Once trained and the special tokens are added it does pretty well. It does have more errors though on longer words, and words that are completely unseen. There are a few character's like 's' that is misread, or because of the amount of a's in the dataset, a's are filled in for characters that are tough to tell apart (as if it is default).
Reproducibility
See the rubric If you'ved covered this in your code repository's README, you can simply link to that document with a note.

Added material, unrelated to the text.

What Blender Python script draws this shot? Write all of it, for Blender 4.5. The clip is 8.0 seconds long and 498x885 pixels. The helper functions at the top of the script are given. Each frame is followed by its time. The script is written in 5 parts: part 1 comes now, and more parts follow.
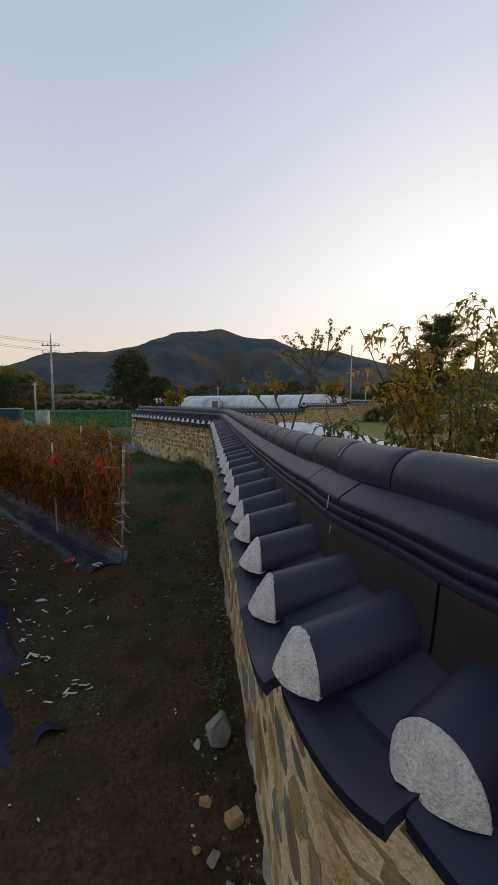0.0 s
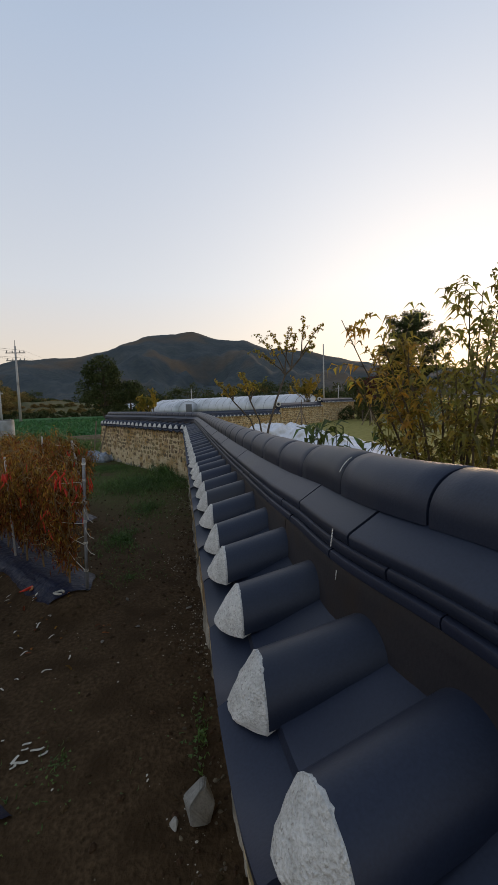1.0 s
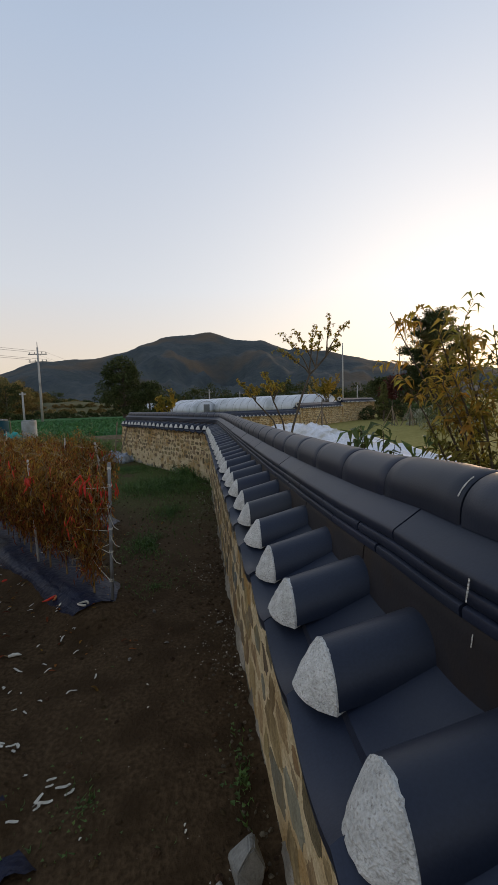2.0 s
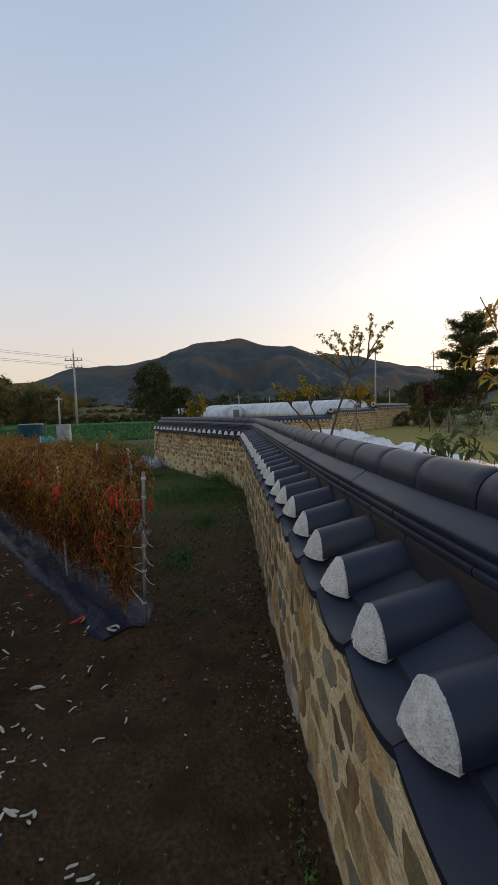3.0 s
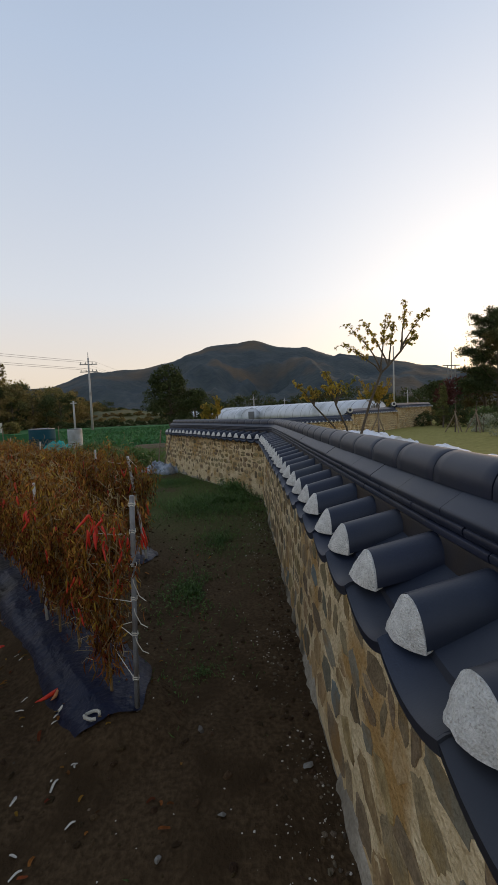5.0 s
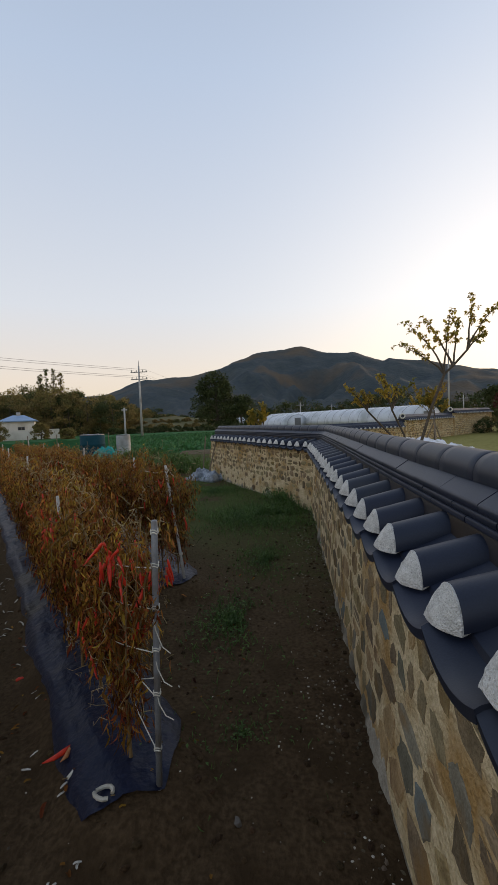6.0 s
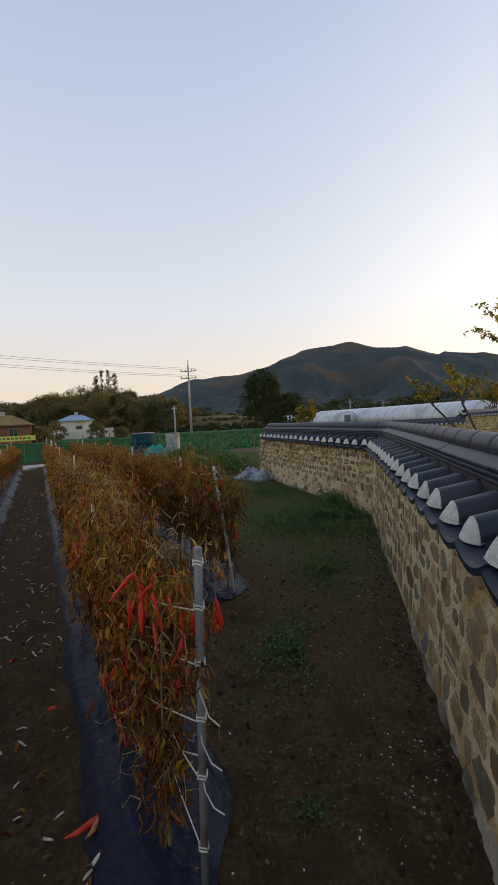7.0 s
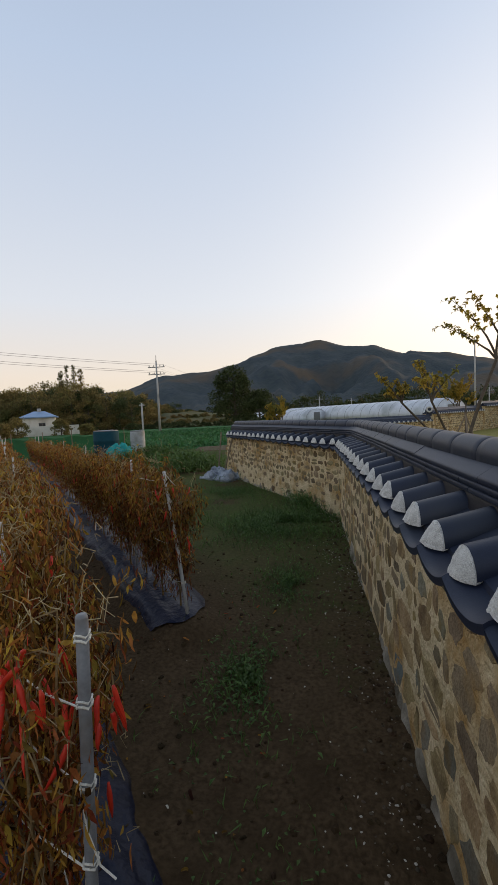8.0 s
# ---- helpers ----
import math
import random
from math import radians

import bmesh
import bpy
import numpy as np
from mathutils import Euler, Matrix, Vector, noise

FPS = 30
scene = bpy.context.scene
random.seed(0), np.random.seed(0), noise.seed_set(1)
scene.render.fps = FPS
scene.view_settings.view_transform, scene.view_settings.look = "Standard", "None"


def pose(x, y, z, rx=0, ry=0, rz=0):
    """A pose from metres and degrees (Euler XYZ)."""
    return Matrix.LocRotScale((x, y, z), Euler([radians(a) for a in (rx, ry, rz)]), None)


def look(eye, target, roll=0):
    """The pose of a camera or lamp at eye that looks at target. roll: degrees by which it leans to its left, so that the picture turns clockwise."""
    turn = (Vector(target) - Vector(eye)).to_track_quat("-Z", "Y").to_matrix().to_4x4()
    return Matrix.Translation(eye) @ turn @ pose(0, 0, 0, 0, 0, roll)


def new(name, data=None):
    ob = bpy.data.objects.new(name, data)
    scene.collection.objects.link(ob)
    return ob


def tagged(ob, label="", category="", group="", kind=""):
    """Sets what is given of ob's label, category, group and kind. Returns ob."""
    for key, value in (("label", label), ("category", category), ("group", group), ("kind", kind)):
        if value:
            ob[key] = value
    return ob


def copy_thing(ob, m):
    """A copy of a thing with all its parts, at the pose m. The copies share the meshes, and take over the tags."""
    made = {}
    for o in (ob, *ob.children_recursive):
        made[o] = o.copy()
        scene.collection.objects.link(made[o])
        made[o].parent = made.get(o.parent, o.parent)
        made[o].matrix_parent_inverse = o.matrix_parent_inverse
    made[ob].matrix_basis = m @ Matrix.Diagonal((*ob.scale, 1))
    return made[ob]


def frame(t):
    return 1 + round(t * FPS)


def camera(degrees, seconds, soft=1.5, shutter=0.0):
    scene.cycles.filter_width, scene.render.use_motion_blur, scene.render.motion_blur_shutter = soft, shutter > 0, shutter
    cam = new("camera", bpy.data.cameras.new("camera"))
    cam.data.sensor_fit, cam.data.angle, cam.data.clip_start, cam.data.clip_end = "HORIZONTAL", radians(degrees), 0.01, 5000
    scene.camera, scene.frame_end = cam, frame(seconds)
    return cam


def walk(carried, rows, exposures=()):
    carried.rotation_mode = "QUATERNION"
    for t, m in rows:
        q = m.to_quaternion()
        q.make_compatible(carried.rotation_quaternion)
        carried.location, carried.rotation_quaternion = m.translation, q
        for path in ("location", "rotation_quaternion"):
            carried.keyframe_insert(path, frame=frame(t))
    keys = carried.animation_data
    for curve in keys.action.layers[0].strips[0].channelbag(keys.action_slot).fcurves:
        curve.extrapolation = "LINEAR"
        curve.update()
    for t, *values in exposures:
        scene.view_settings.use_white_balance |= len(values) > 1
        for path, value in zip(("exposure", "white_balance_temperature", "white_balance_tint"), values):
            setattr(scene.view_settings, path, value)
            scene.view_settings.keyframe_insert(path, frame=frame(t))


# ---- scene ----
cam = camera(61.4, 8.0, 0.9)
# seconds, place, pitch, roll, yaw
ROWS = [
    (0.0, 0.012, -0.051, 1.558, 84.33, -0.40, -5.60),
    (0.5, 0.030, 0.112, 1.546, 83.77, 0.65, -7.69),
    (1.0, 0.054, 0.266, 1.560, 84.51, 1.56, -9.10),
    (1.5, 0.027, 0.374, 1.570, 84.27, 1.78, -8.44),
    (3.0, -0.139, 0.869, 1.558, 85.43, 1.48, -2.79),
    (3.5, -0.121, 1.106, 1.551, 85.23, 2.08, -1.73),
    (4.0, -0.117, 1.272, 1.557, 85.16, 2.11, -1.43),
    (5.5, -0.193, 1.923, 1.525, 86.34, 2.64, 0.71),
    (6.0, -0.193, 2.130, 1.526, 86.86, 2.30, 5.52),
    (6.5, -0.233, 2.331, 1.511, 86.82, 2.79, 10.62),
    (7.0, -0.314, 2.547, 1.512, 86.85, 2.79, 12.03),
    (7.5, -0.326, 2.733, 1.512, 86.46, 2.95, 11.89),
    (8.0, -0.279, 2.936, 1.520, 86.25, 2.67, 8.02),
]
walk(cam, [(t, pose(x, y, z, rx, ry, rz)) for t, x, y, z, rx, ry, rz in ROWS],
     [(0.0, 1.55, 7300, 14), (4.0, 1.6, 7300, 14), (6.5, 1.70, 7300, 14), (8.0, 1.74, 7300, 14)])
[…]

README.md I demonstrated reproducibility and set up file seeds, along with how to run the model. I didn’t include specific versions besides Transformers because when I attempted to add them based on the pip list and reproduce it, I got errors. So I let the magic of pip handle it.
Future improvements
See the rubric
Firstly, I would add A LOT more manually annotated ground truth, and I plan to do so for further testing. Another thing is the data; even though I strived to represent rare character patterns, I don’t think I did well enough, as it performed poorly on novel patterns. For testing, I would clean up the testing images to not be as hard to read.
Also, I might try to find a better processor that is trained on more similar data. Upon researching forums, I found suggestions to use the ROBERTA processor because it is larger and more trained on multilingual data that trocr-base-printed; however, that would require redoing the infrastructure of the project and starting over.
I’m also thinking of switching to Tesseract as it can do full pages at a time with decent accuracy (better than TrOCR). The Tesseract model had a similar CER when training, but better CER when tested on pages. However, as I would have to do if I did TrOCR, I need to split English and CdA to run the different English or CdA Finetuned models. Tesseract can handle multilingual parameters, but my testing didn’t go well.
In conclusion, adding more data will be benificial no matter which avenue I choose when continuing this project. Playing around with tokenizers and multilingual arangements could also help.